Saturday is a land where idols lay shattered and strewn about. It is a place to lean toward one another and name the things we fear.
Finally, I join the woman in the graveyard-garden (John 20:11). So many of us will feel like Mary Magdalene this Easter Sunday, lingering alone at the sites of our pain, explicitly asked not to touch the ones we love. And we will weep. This is the third Christian task, to weep. We weep in order to stay tender, to cling to the power of compassion and our sensitivity to other lives.
Maybe, when we emerge from this long journey through Saturday, we will do so more mindful of the ones who never get to leave, the ones perpetually entombed. Maybe we will weep for those who wake every day in a prison cell and live under the sentence of death. Maybe we will care more about those sleeping alone on the streets or shuttered away in institutions. Maybe we will finally understand the desperation of creatures whose habitats we have shrunk to a barely sustainable acreage.

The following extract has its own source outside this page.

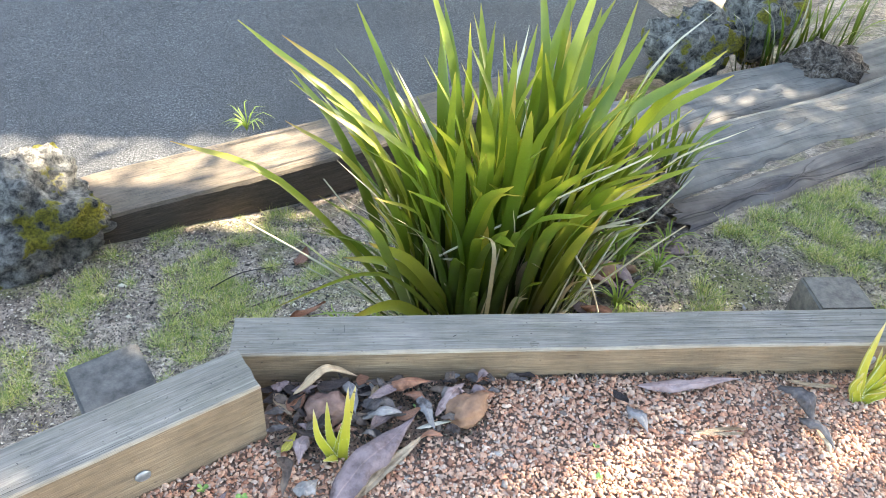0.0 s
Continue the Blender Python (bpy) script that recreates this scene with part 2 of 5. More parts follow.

Though to us, readers with privileged knowledge of the story’s ending, these three acts — anointing, discerning, weeping — may constitute what William Stringfellow once called “tokens of the reality of the Resurrection,” they were not such tokens to the friends of Jesus. They were simply Saturday acts, things the human spirit was moved to do in defiance of despair. And, in being true Saturday acts, by their very honesty and agony they cleared the ground for what was to come.
Meanwhile, elsewhere in the New Testament, a lone voice claims with surprising boldness that, on Saturday, “Jesus went and made a proclamation to the spirits in prison” (1 Peter 3:19). You see, while we minister to one another in this dark place, it is God’s job to find us and to hurl us back from the brink of nothingness. It is God’s job to start things over again.